Seminar

Telling as Joint Action

Practical information
24 May 2023
3-5pm
Place

ENS, Pavillon Jardin, 29 rue d'Ulm, 75005 Paris

IJN

In a recent book, Richard Moran (2018) fruitfully highlights the ways in which telling someone something is a social and interpersonal act in which both the speaker and interlocutor must play a part. A conclusion which seems to naturally follow from Moran’s ideas—but one about which he is sceptical—is that telling is a form of joint action. This is the conclusion drawn by John Greco (2020), who argues that speakers and interlocutors in acts of telling share an intention—that of ’sharing knowledge’—in the same way that participants in standard forms of joint actions share intentions.

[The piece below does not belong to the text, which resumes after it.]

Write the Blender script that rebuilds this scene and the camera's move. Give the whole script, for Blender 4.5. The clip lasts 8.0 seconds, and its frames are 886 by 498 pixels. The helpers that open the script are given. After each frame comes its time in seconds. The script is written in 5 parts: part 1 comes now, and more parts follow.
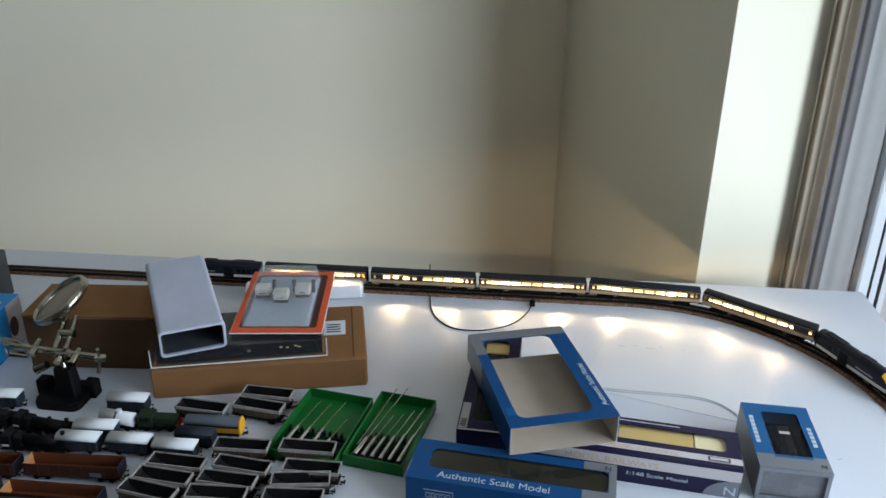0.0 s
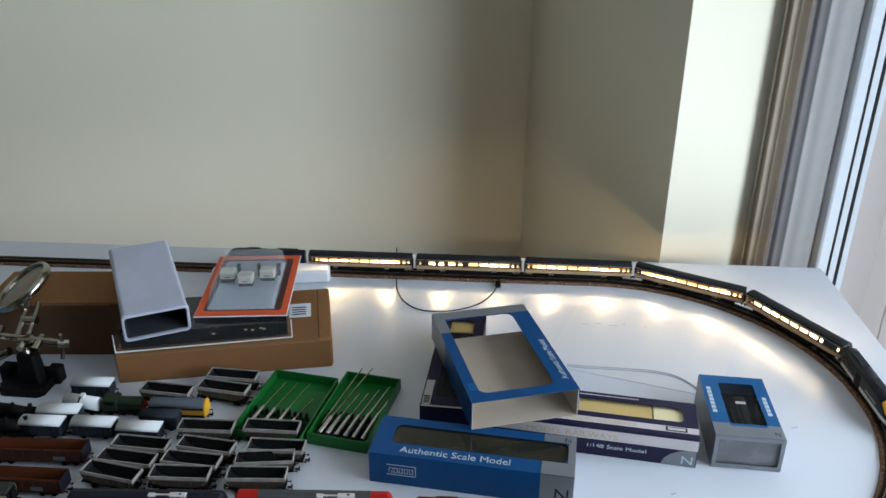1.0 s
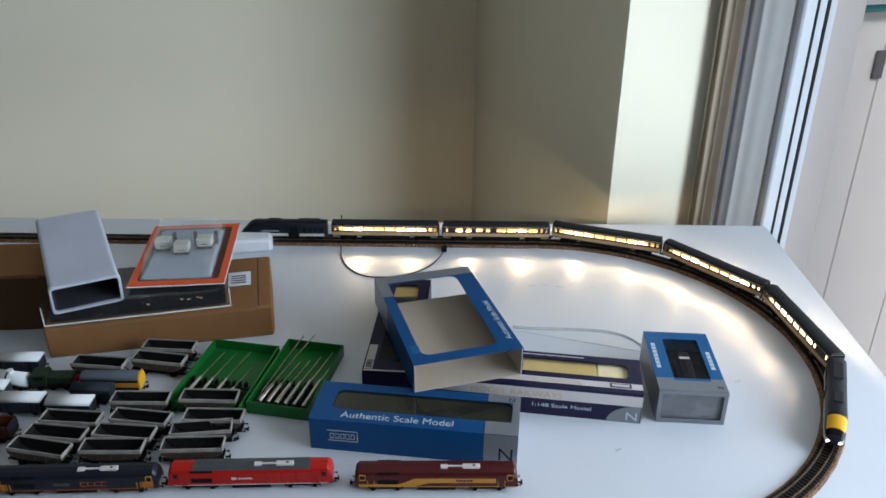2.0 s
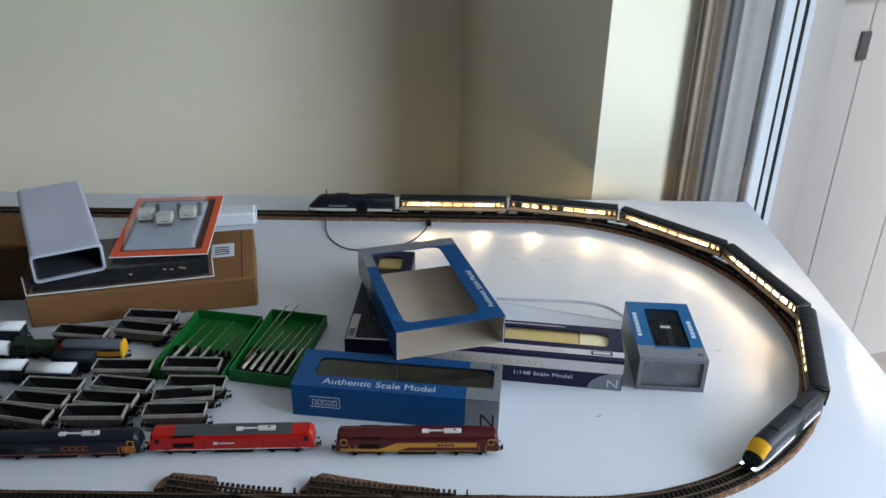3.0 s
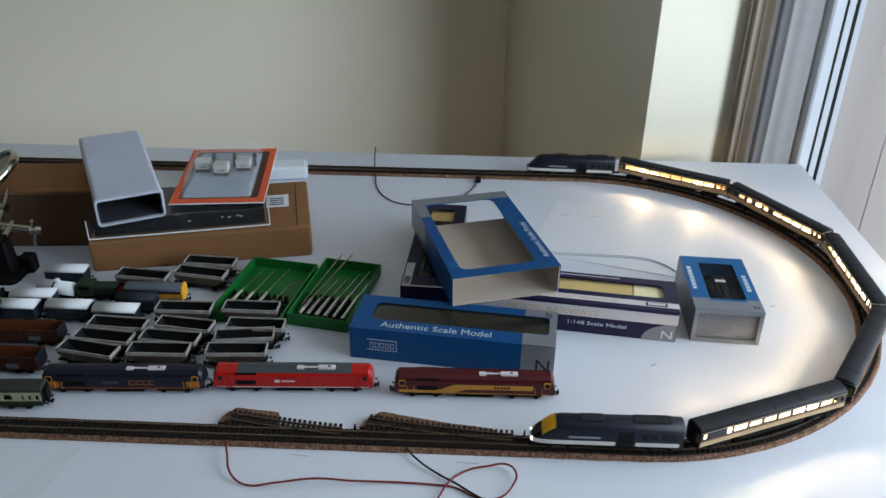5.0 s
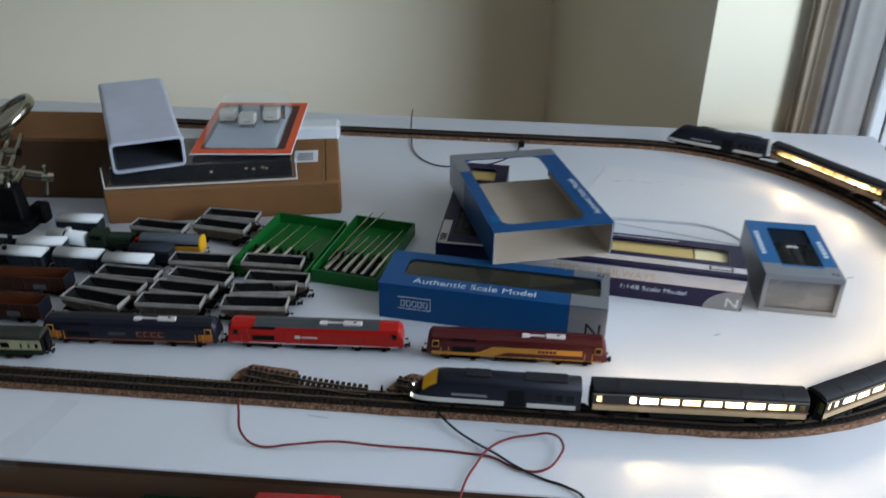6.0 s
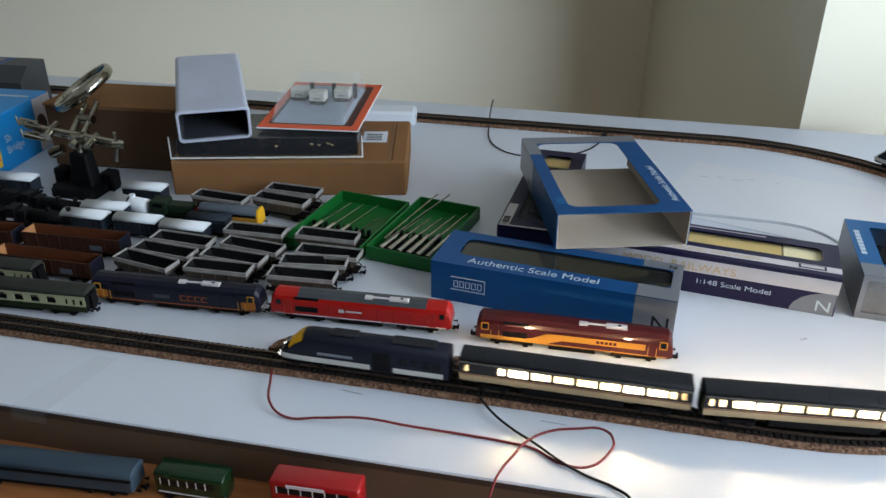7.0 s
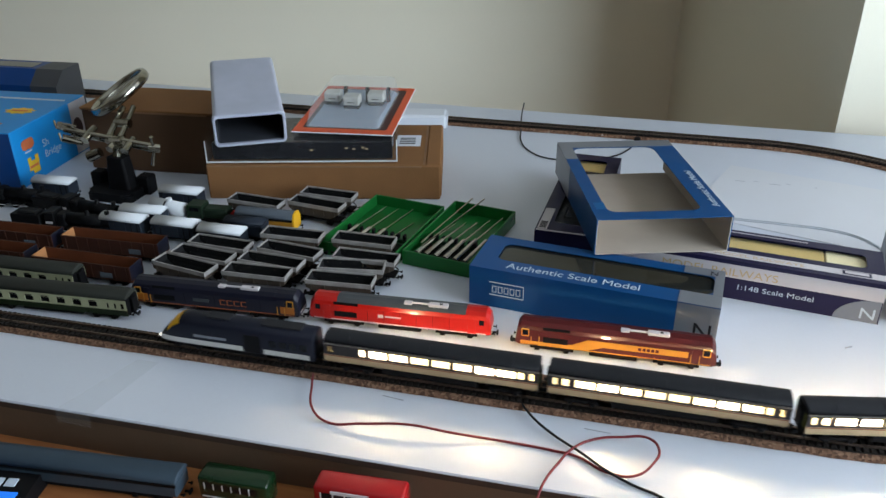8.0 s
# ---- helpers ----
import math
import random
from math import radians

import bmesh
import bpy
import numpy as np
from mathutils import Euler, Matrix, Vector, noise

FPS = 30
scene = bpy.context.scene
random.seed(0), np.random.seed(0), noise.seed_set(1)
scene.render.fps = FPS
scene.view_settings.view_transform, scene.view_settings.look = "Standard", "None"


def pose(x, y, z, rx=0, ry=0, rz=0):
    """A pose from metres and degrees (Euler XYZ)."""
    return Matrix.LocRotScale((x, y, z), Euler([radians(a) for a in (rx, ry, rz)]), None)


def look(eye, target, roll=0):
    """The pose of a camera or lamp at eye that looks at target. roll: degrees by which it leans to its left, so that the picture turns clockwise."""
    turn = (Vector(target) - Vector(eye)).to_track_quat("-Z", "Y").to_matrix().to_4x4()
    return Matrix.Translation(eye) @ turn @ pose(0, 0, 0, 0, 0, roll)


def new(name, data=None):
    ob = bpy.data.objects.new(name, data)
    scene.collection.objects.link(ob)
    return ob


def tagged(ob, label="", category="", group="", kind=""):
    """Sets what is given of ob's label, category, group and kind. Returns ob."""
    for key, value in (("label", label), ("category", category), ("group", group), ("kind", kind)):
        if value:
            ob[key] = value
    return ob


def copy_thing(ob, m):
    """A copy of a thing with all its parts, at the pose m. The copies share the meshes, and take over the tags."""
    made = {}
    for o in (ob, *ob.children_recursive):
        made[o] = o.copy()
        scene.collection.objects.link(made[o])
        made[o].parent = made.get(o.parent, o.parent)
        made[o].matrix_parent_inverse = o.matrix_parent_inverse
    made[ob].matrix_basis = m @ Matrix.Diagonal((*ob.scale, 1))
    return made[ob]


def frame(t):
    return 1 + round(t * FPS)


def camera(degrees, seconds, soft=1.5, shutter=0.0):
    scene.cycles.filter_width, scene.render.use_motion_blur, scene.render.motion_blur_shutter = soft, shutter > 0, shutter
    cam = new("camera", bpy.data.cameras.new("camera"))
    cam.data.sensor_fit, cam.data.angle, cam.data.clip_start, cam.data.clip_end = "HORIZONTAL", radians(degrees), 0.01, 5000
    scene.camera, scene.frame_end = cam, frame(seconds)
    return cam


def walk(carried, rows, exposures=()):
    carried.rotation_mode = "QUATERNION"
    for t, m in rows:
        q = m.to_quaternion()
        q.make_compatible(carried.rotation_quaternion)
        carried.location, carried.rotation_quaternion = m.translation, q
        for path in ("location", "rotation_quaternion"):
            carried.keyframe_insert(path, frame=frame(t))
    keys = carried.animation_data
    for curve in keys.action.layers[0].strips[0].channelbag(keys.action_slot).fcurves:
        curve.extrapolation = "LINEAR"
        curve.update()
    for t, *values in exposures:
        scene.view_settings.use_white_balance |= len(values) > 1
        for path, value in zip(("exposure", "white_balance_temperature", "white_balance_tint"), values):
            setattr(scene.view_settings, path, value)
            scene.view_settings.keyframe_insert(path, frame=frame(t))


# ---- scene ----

In this paper, I argue that while telling is a form of joint action, Greco’s argument does not capture why we should think so, in part because his argument relies on standard analyses of shared intention in primarily cooperative joint activity. Because telling differs from the standard cooperative cases of joint action in important ways, I argue that what is instead needed to see why telling is a form of joint action lies in Ernst Tugendhat’s (1982) insight that telling involves the possibility of a response and Robert Stalnaker’s (2002) notion of the common ground. With these tools, I develop an account that broadens our understanding of joint action by including activity that is joint but not primarily cooperative.